Le prélèvement à la source : une réforme risquée pour Gérald Darmanin
Le ministre joue une part de son avenir politique ce mois-ci. Il faut dire que le sujet des impôts est ultra sensible. Une erreur, et vous donnez l'impression que l'État vole les citoyens.

Le mois de janvier marque le début du prélèvement à la source. Avec cette réforme, le ministre de l’Action et des Comptes Publics, Gérald Darmanin, joue son siège au gouvernement. Il est de loin le plus exposé.
Le ministre joue une part de son avenir politique ce mois-ci. C’est Emmanuel Macron lui-même qui l’a placé dans la seringue. Au mois de septembre dernier, le chef de l’État avait fait part publiquement de ses doutes sur le prélèvement à la source. Il s'était demandé si tout était prêt. Et un président qui hésite ouvertement, ça n'est pas banal.
Il faut dire que le sujet des impôts est ultra sensible. Une erreur, et vous donnez l'impression que l'État vole les citoyens. Quelques 38 millions de foyers concernés. Mais Gérald Darmanin ne cesse de rassurer tout le monde. "Au président Chirac, on avait dit qu'il y aurait un bug de l'an 2000. Heureusement qu'on n'a pas cru tous ces gens parce que sinon, il n'aurait jamais passé l'an 2000", a-t-il dit, avec le sens de la formule.
Des incertitudes
Toutefois, rien n'est sûr à propos de la bonne mise en place de cette mesure. Nous serons fixés avec les fiches de paie du mois de janvier, pour voir si cela fonctionne vraiment partout, y compris dans les petites entreprises. Et on ne sait pas quel sera l'effet psychologique de cette ponction directe des impôts sur la fiche de paie. Même si ça ne change rien sur votre pouvoir d'achat réel, ça pourrait avoir une incidence sur votre consommation.
Mais là encore, Gérald Darmanin balaie d'une main ces inquiétudes. Il aurait à l'appui des enquêtes d'opinion qui montreraient que tout le monde a compris et accepté cette réforme. "La fusée de l'impôt à la source est bien parti", a-t-il récemment déclaré.
Des ambitions locales ?
Il a tout de même conscience de l'enjeu qui se joue ici. Modeste, le ministre a affirmé au Figaro : "C'est rare pour un homme politique de laisser une trace dans la vie des Français".
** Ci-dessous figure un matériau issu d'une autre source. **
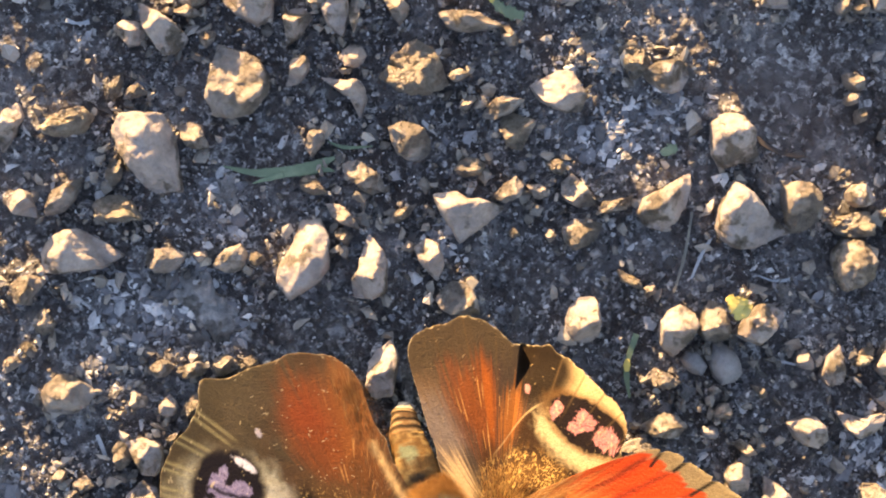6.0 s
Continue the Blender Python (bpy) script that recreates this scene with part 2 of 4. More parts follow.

Au moment du remaniement, il s'imaginait grimper dans l'organigramme du gouvernement, pour reprendre la place du ministre de l'Intérieur. C'est raté. Mais il est persuadé de rester une pièce maîtresse de la Macronie. Bien plus politique que la moyenne des ministres du gouvernement, avec l'expérience de l'élu local, du maire qui connaît les soucis de tous ses administrés.
Il sera d'ailleurs candidat à la mairie de Tourcoing l'année prochaine. On lui prête également des ambitions pour la métropole de Lille. Il est considéré là-bas comme un rival sérieux de Martine Aubry. C'est donc difficile de savoir ce que veut vraiment Gérald Darmanin.
De moins en moins d'amis politiques
Le ministre de l'Action et des Comptes Publics est encore proche de Nicolas Sarkozy ou de Xavier Bertrand. Mais dans le reste du paysage politique et jusque dans le gouvernement, ses détracteurs sont de plus en plus nombreux.
Ils le considèrent gaffeur. Selon eux, les 5 euros d'APL en moins, c'est de sa faute. D'autres le disent narquois, quand il les provoque volontairement à l'Assemblée nationale. Et il y a ceux, au sein de la majorité, qui sont lassés de voir Gérald Darmanin se pousser du col. Certains lui reprochent de ne pas avoir vu venir, lui, l'élu de terrain, le mouvement des "gilets jaunes". On l'accuse également d'avoir envenimé inutilement les choses, en parlant de "peste brune" lors du Grand Jury sur RTL.
Pire : certains lui reprochent d'avoir disparu dès que la situation a commencé à chauffer. Bref, aux yeux de beaucoup, Gérald Darmanin reste un transfuge, aussi bien pour La République en Marche! que pour Les Républicains.